───── Data extract

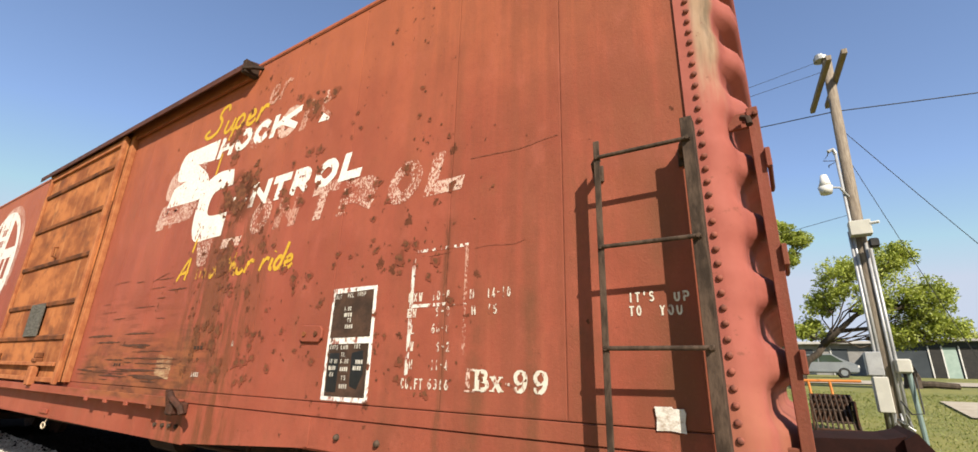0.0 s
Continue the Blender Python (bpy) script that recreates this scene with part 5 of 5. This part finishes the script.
def light_pole():
    p = thing("power_pole", (PX, PY, PG), "weathered grey wooden power pole with crossarm, lamp and meter boxes", "utility pole")
    galv = simple("conduit_grey", (0.50, 0.50, 0.50), (0.40, 0.40, 0.40), 6, 0.45, 0.3, 0.1)
    cream = simple("cream_box", (0.56, 0.54, 0.47), (0.50, 0.48, 0.42), 4, 0.6, 0, 0.1)
    part("pole", T([(PX - 0.14, PY, PG - 0.2), (PX - 0.02, PY, 4.0), (PX + 0.14, PY, 9.62)], 0.150, 14, 0.105), pole_wood, p, smooth=True)
    part("crossarm", B(-0.055, 0.055, -1.3, 1.3, -0.065, 0.065, 0.006, Matrix.Translation((PX - 0.10, PY + 0.15, 8.95)) @ Matrix.Rotation(radians(6), 4, 'Z')), pole_wood, p)
    part("crossarm", B(-0.055, 0.055, -1.3, 1.3, -0.065, 0.065, 0.006, Matrix.Translation((PX + 0.22, PY + 0.05, 8.95)) @ Matrix.Rotation(radians(5), 4, 'Z')), pole_wood, p)
    ins = bmesh.new()
    tube(ins, [(PX + 0.02, PY, 9.60), (PX + 0.02, PY, 9.70)], 0.16, 12)
    tube(ins, [(PX + 0.0, PY, 9.70), (PX + 0.0, PY, 9.78)], 0.10, 12)
    part("pole_cap", ins, galv, p)
    for dx, z0, z1 in ((-0.12, PG, 6.9), (-0.19, PG, 4.9), (0.13, PG, 4.6), (0.06, PG, 4.6)):
        part("conduit", T([(PX + dx - 0.03, PY - 0.16, z0), (PX + dx, PY - 0.14, z1)], 0.032, 8), galv, p, smooth=True)
    part("weatherhead", T([(PX - 0.12, PY - 0.14, 6.88), (PX - 0.16, PY - 0.16, 7.0), (PX - 0.26, PY - 0.18, 6.95)], 0.05, 8), galv, p)
    part("loose_cable", T(limb_points((PX - 0.26, PY - 0.18, 6.94), (PX - 0.30, PY - 0.15, 6.55), np.random.default_rng(3), 0.06), 0.012, 5), black_metal, p)
    arm = part("lamp_arm", T([(PX - 0.05, PY - 0.14, 5.75), (PX - 0.2, PY - 0.3, 5.95), (PX - 0.42, PY - 0.3, 6.0)], 0.025, 8), galv, p)
    part("lamp_housing", T([(PX - 0.47, PY - 0.3, 6.02), (PX - 0.46, PY - 0.3, 6.15), (PX - 0.46, PY - 0.3, 6.32)], 0.14, 12, 0.07), white_paint, arm, smooth=True)
    part("lamp_lens", T([(PX - 0.47, PY - 0.3, 6.02), (PX - 0.47, PY - 0.3, 5.84)], 0.15, 14, 0.12), white_paint, arm, smooth=True)
    part("junction_box", B(PX - 0.20, PX + 0.20, PY - 0.42, PY - 0.15, 4.74, 5.08, 0.015), cream, p)
    part("camera", T([(PX + 0.19, PY - 0.4, 4.98), (PX + 0.34, PY - 0.45, 4.98)], 0.035, 8), white_paint, p)
    part("floodlight", B(PX + 0.08, PX + 0.26, PY - 0.5, PY - 0.3, 4.42, 4.62, 0.03), black_metal, p)
    part("meter_box", B(PX - 0.42, PX - 0.14, PY - 0.42, PY - 0.14, 1.72, 2.2, 0.015), galv, p)
    part("breaker_box", B(PX - 0.37, PX - 0.11, PY - 0.45, PY - 0.14, 1.00, 1.70, 0.02), cream, p)
    part("small_box", B(PX + 0.06, PX + 0.32, PY - 0.40, PY - 0.12, 1.78, 2.06, 0.03), cream, p)
    part("conduit", T([(PX + 0.26, PY - 0.25, 1.78), (PX + 0.28, PY - 0.22, PG)], 0.045, 8), simple("conduit_green", (0.22, 0.30, 0.28), (0.18, 0.25, 0.23), 6, 0.6), p)
    for s in range(3):
        part("loose_cable", T(limb_points((PX - 0.12 + 0.08 * s, PY - 0.42, 1.0), (PX + 0.05 * s, PY - 0.3, PG + 0.05), np.random.default_rng(7 + s), 0.10), 0.018, 6), galv, p)
    part("loose_cable", T([(PX + 0.0, PY - 0.46, 1.25), (PX + 0.12, PY - 0.5, 1.0), (PX + 0.32, PY - 0.42, 1.02), (PX + 0.34, PY - 0.3, 1.7)], 0.016, 6), black_metal, p)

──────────

Aim of the exercise
Transcribe all the data word for word; the images stay out.

Answer to this exercise
0.0 s
Continue the Blender Python (bpy) script that recreates this scene with part 5 of 5. This part finishes the script.
def light_pole():
    p = thing("power_pole", (PX, PY, PG), "weathered grey wooden power pole with crossarm, lamp and meter boxes", "utility pole")
    galv = simple("conduit_grey", (0.50, 0.50, 0.50), (0.40, 0.40, 0.40), 6, 0.45, 0.3, 0.1)
    cream = simple("cream_box", (0.56, 0.54, 0.47), (0.50, 0.48, 0.42), 4, 0.6, 0, 0.1)
    part("pole", T([(PX - 0.14, PY, PG - 0.2), (PX - 0.02, PY, 4.0), (PX + 0.14, PY, 9.62)], 0.150, 14, 0.105), pole_wood, p, smooth=True)
    part("crossarm", B(-0.055, 0.055, -1.3, 1.3, -0.065, 0.065, 0.006, Matrix.Translation((PX - 0.10, PY + 0.15, 8.95)) @ Matrix.Rotation(radians(6), 4, 'Z')), pole_wood, p)
    part("crossarm", B(-0.055, 0.055, -1.3, 1.3, -0.065, 0.065, 0.006, Matrix.Translation((PX + 0.22, PY + 0.05, 8.95)) @ Matrix.Rotation(radians(5), 4, 'Z')), pole_wood, p)
    ins = bmesh.new()
    tube(ins, [(PX + 0.02, PY, 9.60), (PX + 0.02, PY, 9.70)], 0.16, 12)
    tube(ins, [(PX + 0.0, PY, 9.70), (PX + 0.0, PY, 9.78)], 0.10, 12)
    part("pole_cap", ins, galv, p)
    for dx, z0, z1 in ((-0.12, PG, 6.9), (-0.19, PG, 4.9), (0.13, PG, 4.6), (0.06, PG, 4.6)):
        part("conduit", T([(PX + dx - 0.03, PY - 0.16, z0), (PX + dx, PY - 0.14, z1)], 0.032, 8), galv, p, smooth=True)
    part("weatherhead", T([(PX - 0.12, PY - 0.14, 6.88), (PX - 0.16, PY - 0.16, 7.0), (PX - 0.26, PY - 0.18, 6.95)], 0.05, 8), galv, p)
    part("loose_cable", T(limb_points((PX - 0.26, PY - 0.18, 6.94), (PX - 0.30, PY - 0.15, 6.55), np.random.default_rng(3), 0.06), 0.012, 5), black_metal, p)
    arm = part("lamp_arm", T([(PX - 0.05, PY - 0.14, 5.75), (PX - 0.2, PY - 0.3, 5.95), (PX - 0.42, PY - 0.3, 6.0)], 0.025, 8), galv, p)
    part("lamp_housing", T([(PX - 0.47, PY - 0.3, 6.02), (PX - 0.46, PY - 0.3, 6.15), (PX - 0.46, PY - 0.3, 6.32)], 0.14, 12, 0.07), white_paint, arm, smooth=True)
    part("lamp_lens", T([(PX - 0.47, PY - 0.3, 6.02), (PX - 0.47, PY - 0.3, 5.84)], 0.15, 14, 0.12), white_paint, arm, smooth=True)
    part("junction_box", B(PX - 0.20, PX + 0.20, PY - 0.42, PY - 0.15, 4.74, 5.08, 0.015), cream, p)
    part("camera", T([(PX + 0.19, PY - 0.4, 4.98), (PX + 0.34, PY - 0.45, 4.98)], 0.035, 8), white_paint, p)
    part("floodlight", B(PX + 0.08, PX + 0.26, PY - 0.5, PY - 0.3, 4.42, 4.62, 0.03), black_metal, p)
    part("meter_box", B(PX - 0.42, PX - 0.14, PY - 0.42, PY - 0.14, 1.72, 2.2, 0.015), galv, p)
    part("breaker_box", B(PX - 0.37, PX - 0.11, PY - 0.45, PY - 0.14, 1.00, 1.70, 0.02), cream, p)
    part("small_box", B(PX + 0.06, PX + 0.32, PY - 0.40, PY - 0.12, 1.78, 2.06, 0.03), cream, p)
    part("conduit", T([(PX + 0.26, PY - 0.25, 1.78), (PX + 0.28, PY - 0.22, PG)], 0.045, 8), simple("conduit_green", (0.22, 0.30, 0.28), (0.18, 0.25, 0.23), 6, 0.6), p)
    for s in range(3):
        part("loose_cable", T(limb_points((PX - 0.12 + 0.08 * s, PY - 0.42, 1.0), (PX + 0.05 * s, PY - 0.3, PG + 0.05), np.random.default_rng(7 + s), 0.10), 0.018, 6), galv, p)
    part("loose_cable", T([(PX + 0.0, PY - 0.46, 1.25), (PX + 0.12, PY - 0.5, 1.0), (PX + 0.32, PY - 0.42, 1.02), (PX + 0.34, PY - 0.3, 1.7)], 0.016, 6), black_metal, p)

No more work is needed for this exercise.